On Friday, I attended the IRC Ege Technology, Innovation and Venture Capital Days event. I must say, it was an eye opening experience. I have to give credit to the organizers: they worked hard to attract a relevant crowd to Izmir, which remains a secondary region in terms of tech innovation in Turkey.
Entrepreneurship HAS to be RESCUED from the triangle of VC, academia and government!!! I felt this to a point in NY, but in Turkey, partly due to the relative naivete of the entrepreneurial community, the grip is tighter. The concept of "entrepreneurship" is held hostage by the finance community (to a point including the advisor crowd of lawyers and accountants), academics and bureaucrats.
The primary point I'd like to make is that the conference was extremely BORING. Three or four panelists sit behind a table. A political moderator asks pre-determined questions. The audience is not really connected to what's discussed. The result is basically a waste of time.
To give an example, after a long debate on Venture Capital, one audience member, the founder of a 25-year old elevator company, stood up and asked, "So you've been yapping for two days now. But who's going to answer my question? I have a great company. Let's assume that everything in my company is by the book. How much money will you give me, at what length of time, and at what interest rate?" As absurd as the question was given the forum, it was so right on.
As could be expected, no one answered the poor chap.
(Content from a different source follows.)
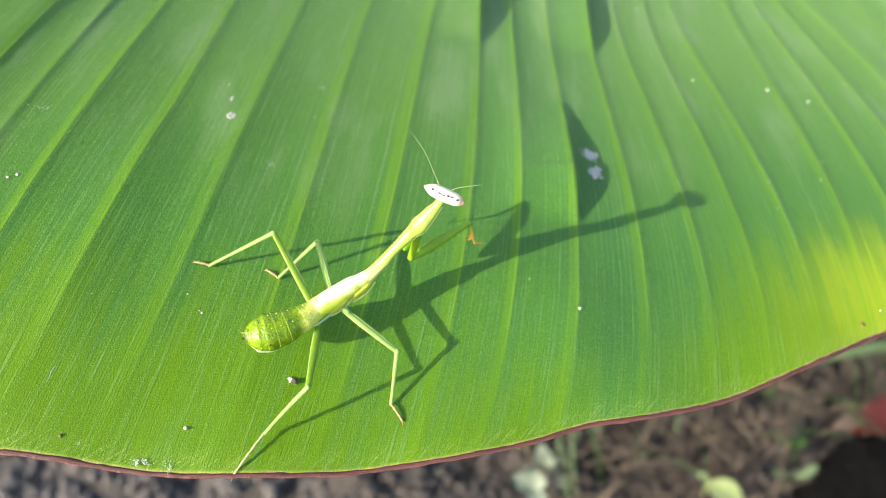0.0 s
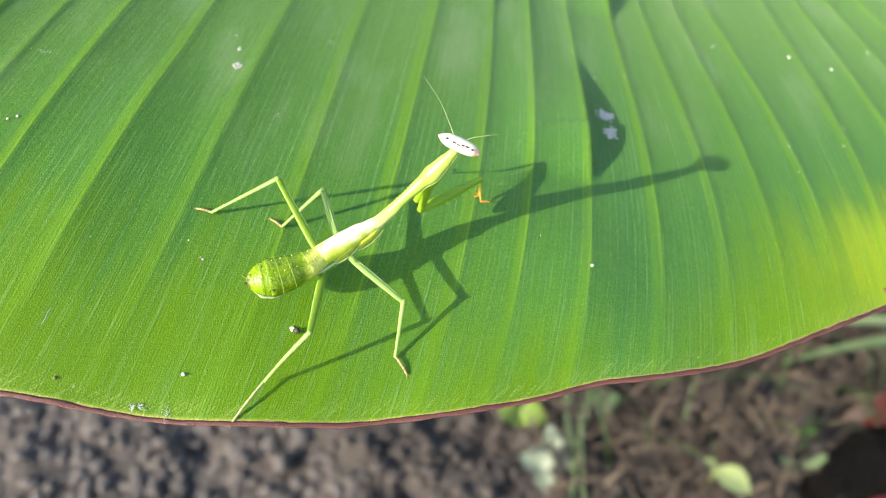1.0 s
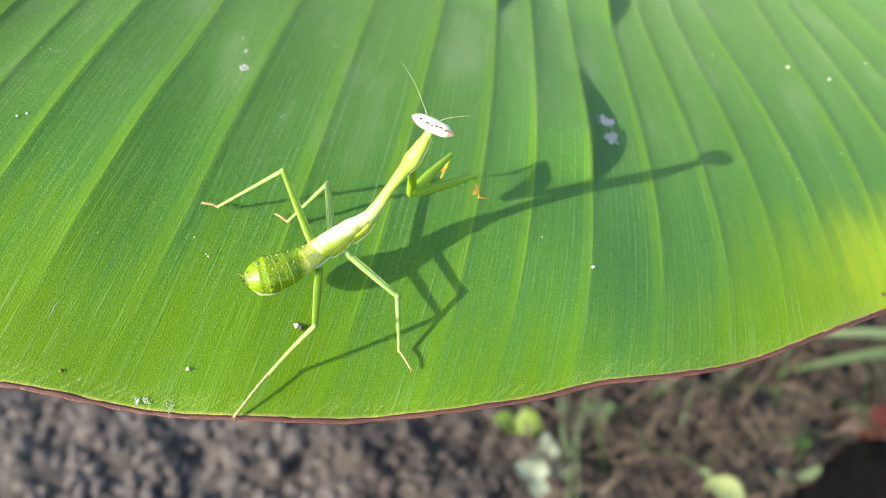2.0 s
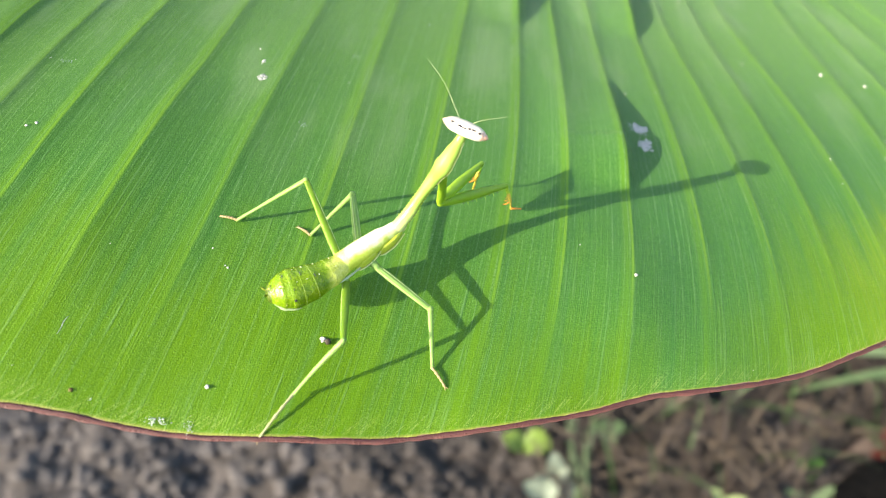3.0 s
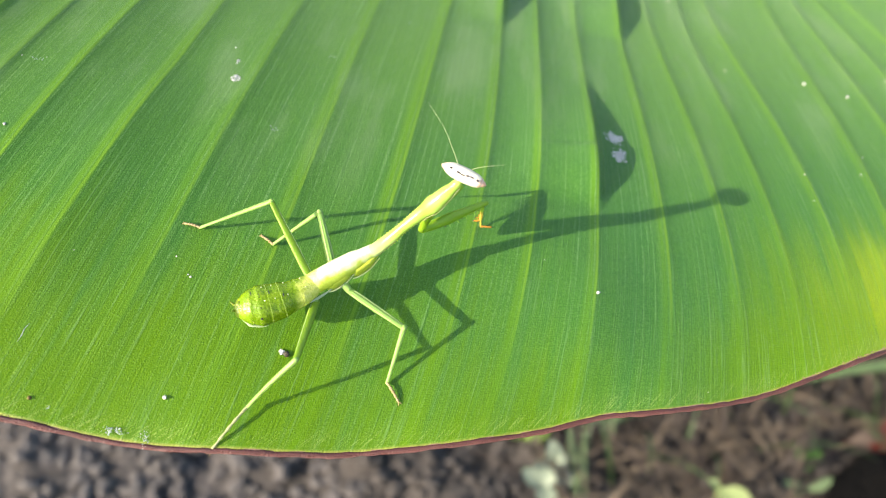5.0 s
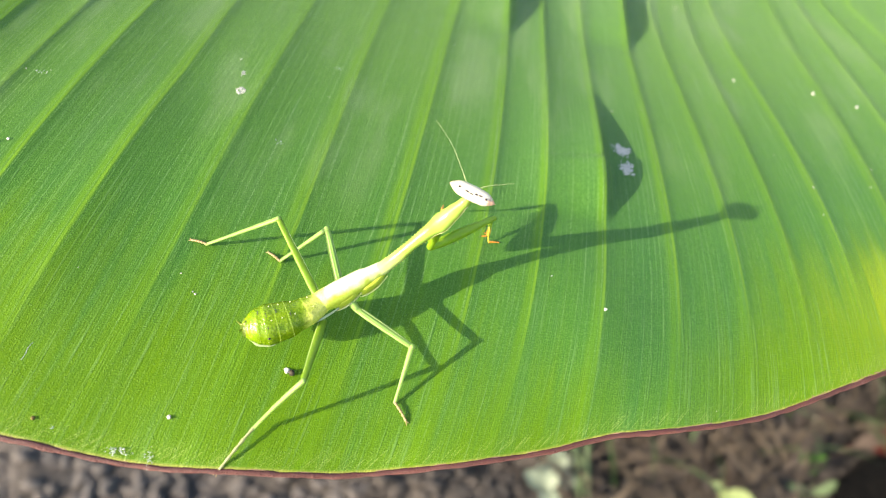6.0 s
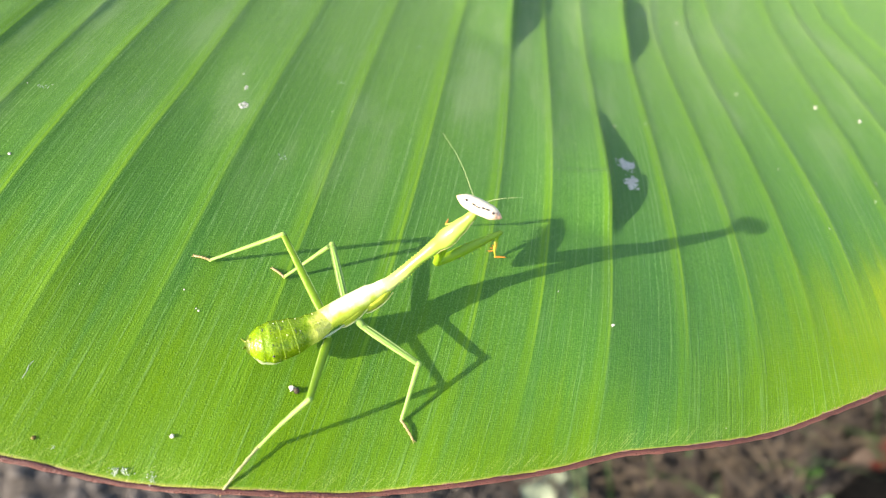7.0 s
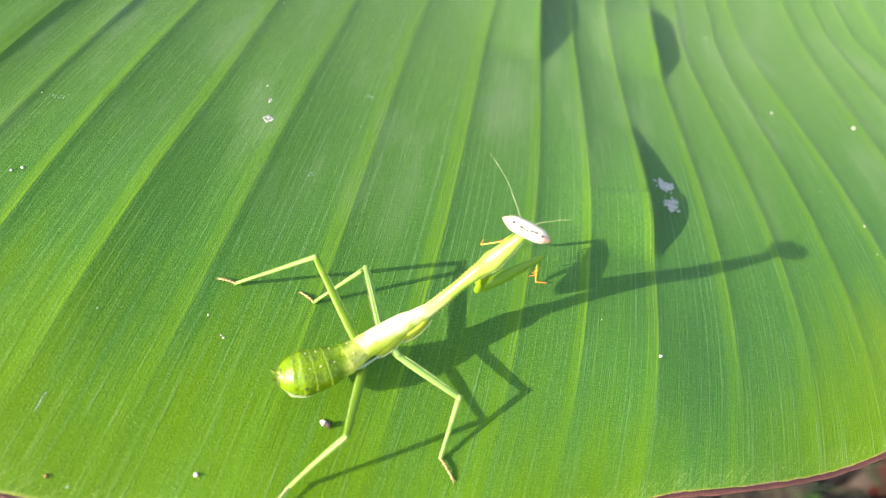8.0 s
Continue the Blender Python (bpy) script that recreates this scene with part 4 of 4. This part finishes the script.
# ---- what moves ----
# shifts in mm of the body, the head, the right elbow and the right wrist
BODY = [(0.0, 0, 0, 0), (0.5, -0.06, 0.12, 0.1), (1.0, 0.22, 0.08, 0.01), (1.3, 0.22, 0.08, 0.01), (2.2, -1.15, -0.56, -0.05), (2.5, -1.15, -0.56, -0.05), (3.0, -0.95, -0.58, -0.12), (3.5, 0.21, -0.55, -0.5),
        (4.0, 0.78, -0.66, -0.71), (4.5, 0.61, -0.72, -0.72), (6.0, 0.56, -0.77, -0.69), (6.5, 0.6, -0.67, -0.66), (7.0, 0.53, -0.81, -0.7), (7.5, 0.52, -0.84, -0.68), (8.0, 0.49, -0.84, -0.67)]
NOD = [(0.0, 0, 0, 0), (0.5, -0.23, 0.11, -0.1), (1.0, 0.77, -0.52, -0.56), (1.3, 0.77, -0.52, -0.56), (2.2, -4.46, -0.29, 2.31), (2.5, -4.46, -0.29, 2.31), (3.0, -3.75, -1.45, 2.29), (3.5, 0.83, -3.07, -0.01),
       (4.0, 1.99, -3.33, -0.48), (4.5, 1.69, -3.01, -0.61), (6.0, 1.37, -2.81, -0.56), (6.5, 1.33, -3.13, -0.32), (7.0, 1.27, -2.87, -0.26), (7.5, 1.21, -2.19, -0.64), (8.0, 1.09, -2.23, -0.7)]
ELBOW = [(0.0, 0, 0, 0), (0.5, 0.02, 0.17, 0.16), (1.0, 0.33, -0.05, -0.06), (1.3, 0.33, -0.05, -0.06), (2.2, -2.45, 1.25, 1.43), (2.5, -2.45, 1.25, 1.43), (3.0, -2.06, 1.11, 1.28), (3.5, 0.45, 0, -0.02), (4.0, 1.17, -0.19, -0.25), (4.5, 0.94, -0.03, -0.09), (6.0, 0.93, -0.11, -0.16), (6.5, 1.01, 0, -0.04), (7.0, 0.96, -0.13, -0.15), (7.5, 1.21, -0.16, -0.09), (8.0, 1.19, -0.27, -0.19)]
WRIST = [(0.0, 0, 0, 0), (0.5, -0.21, 0.06, 0.04), (1.0, -0.01, -0.38, -0.38), (1.3, -0.01, -0.38, -0.38), (2.2, -1.82, -0.11, -0.21), (2.5, -1.82, -0.11, -0.21), (3.0, -1.52, -0.11, -0.25), (3.5, 0.29, -0.85, -0.85), (4.0, 0.63, -0.83, -0.81), (4.5, 0.35, -0.79, -0.79), (6.0, 0.3, -0.79, -0.74), (6.5, 0.42, -0.63, -0.61), (7.0, 0.35, -0.75, -0.69), (7.5, 0.63, -0.72, -0.59), (8.0, 0.63, -0.8, -0.66)]

# place of the left wrist, in mm; lean of the right shin, in mm
LEFT_WRIST = [(0.0, 14.24, 21.57, 7.45), (0.5, 14.38, 21.52, 7.31), (1.0, 15.28, 21.1, 6.84), (1.3, 15.28, 21.1, 6.84), (2.2, 13.92, 21.57, 6.86), (2.5, 13.92, 21.57, 6.86), (3.0, 14.19, 21.44, 6.78), (3.5, 16.31, 20.44, 5.83),
              (4.0, 16.91, 20.45, 5.63), (4.5, 16.44, 20.59, 5.29), (6.0, 16.4, 20.64, 5.61), (6.5, 16.71, 20.64, 5.62), (7.0, 16.35, 20.71, 5.78), (7.5, 16.24, 20.89, 6.11), (8.0, 16.14, 20.87, 6.13)]
LEAN = {0.0: 0.64, 0.5: 0.72, 1.0: 0.08, 1.3: 0.08, 2.2: 0.8, 2.5: 0.8, 3.0: 0.7, 3.5: -0.14, 4.0: -0.23, 4.5: -0.27, 6.0: -0.36, 6.5: -0.5, 7.0: -0.32, 7.5: -0.36, 8.0: -0.36}

TURN = {2.2: 5.0, 2.5: 5.0, 3.0: 4.5}  # degrees by which the trunk turns about the abdomen
TRUNK_PIVOT = Vector(mm((-9.0, -4.0, 7.4))[0])


def bent(hip, knee, ankle, moved):
    """The knee of a leg whose hip has moved while its foot holds; the leg keeps its lengths."""
    hip, knee, ankle, moved = Vector(hip), Vector(knee), Vector(ankle), Vector(moved)
    a, b = (knee - hip).length, (ankle - knee).length
    d = ankle - moved
    c = min(d.length, (a + b) * 0.999)
    d.normalize()
    x = (a * a - b * b + c * c) / (2 * c)
    away = knee - moved
    away -= d * away.dot(d)
    return moved + d * x + away.normalized() * math.sqrt(max(0.0, a * a - x * x))


def motions():
    at_rest = Matrix.Translation(-ROOT)
    walk(leaf, [(t, pose(*p)) for t, *p in SWAY])
    walk(limbs["mantis"], [(t, pose(*p) @ at_rest @ Matrix.Translation(BASE)) for t, *p in SWAY])
    body = {t: Vector(v) * MM for t, *v in BODY}
    nod = {t: Vector(v) * MM for t, *v in NOD}
    elbow = {t: Vector(v) * MM for t, *v in ELBOW}
    wrist = {t: Vector(v) * MM for t, *v in WRIST}
    left_wrist = {t: Vector(v) * MM for t, *v in LEFT_WRIST}
    trunk = {t: Matrix.Translation(v + TRUNK_PIVOT) @ Matrix.Rotation(radians(TURN.get(t, 0.0)), 4, "Z") @ Matrix.Translation(-TRUNK_PIVOT) for t, v in body.items()}
    walk(limbs["torso"], list(trunk.items()))
    walk(limbs["head"], [(t, Matrix.Translation(HEAD + v)) for t, v in nod.items()])
    swing = {}
    for t in body:
        turn = (HEAD - WAIST).rotation_difference(HEAD + nod[t] - trunk[t] @ WAIST)
        swing[t] = Matrix.Translation(trunk[t] @ WAIST) @ turn.to_matrix().to_4x4()
    walk(limbs["prothorax"], list(swing.items()))
    for side in ("right", "left"):
        shoulder, joint, tip_end, claw = (Vector(q) for q in FORE[side])
        coxa, femur, tibia, tarsus = limbs[side]
        rows = []
        for t in body:
            s = swing[t] @ (shoulder - WAIST)
            n = nod[t]
            tuck = min(1.0, max(0.0, n.x / 0.0011))
            if side == "right":
                e, w = joint + elbow[t], tip_end + wrist[t]
                c = w + (Vector((LEAN[t], -1.0, -2.4)) * MM).normalized() * (claw - tip_end).length
                m = c + FORE_FOOT[side][0]
            else:
                e = joint + elbow[t] * (0.35 if n.x < 0 else 1.3) + Vector((0.0004, -0.0003, -0.0002)) * tuck
                w = left_wrist[t]
                c = w + Vector((-0.9, -0.9, -2.4)).lerp(Vector((-1.4, 1.0, -2.6)), tuck).normalized() * (claw - tip_end).length
                m = c + Vector((-0.3, 0.9, -2.3)).lerp(FORE_FOOT[side][0] / MM, tuck).normalized() * FORE_FOOT[side][0].length
            rows.append((t, along(s, e), along(e, w), along(w, c, AHEAD), along(c, m, AHEAD)))
        for k, piece in enumerate((coxa, femur, tibia, tarsus), 1):
            walk(piece, [(row[0], row[k]) for row in rows])
    for name, (hip, knee, ankle, toe) in LEGS.items():
        femur, tibia = limbs[name]
        rows = []
        for t in body:
            h = trunk[t] @ Vector(hip)
            k = bent(hip, knee, ankle, h)
            rows.append((t, along(h, k), along(k, ankle)))
        walk(femur, [(t, m) for t, m, _ in rows])
        walk(tibia, [(t, m) for t, _, m in rows])


motions()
He should not have been there. Actually, the whole conference should have been programmed with him, and those like him, in mind.
I met a remarkable person at the conference, Yigal Erlich. He was one of the original partners at the Israeli national Venture Capital program, Yozma. The story of Yozma presents a very critical lesson for the Turkish government, if there is the intent to kick-start this field in Turkey.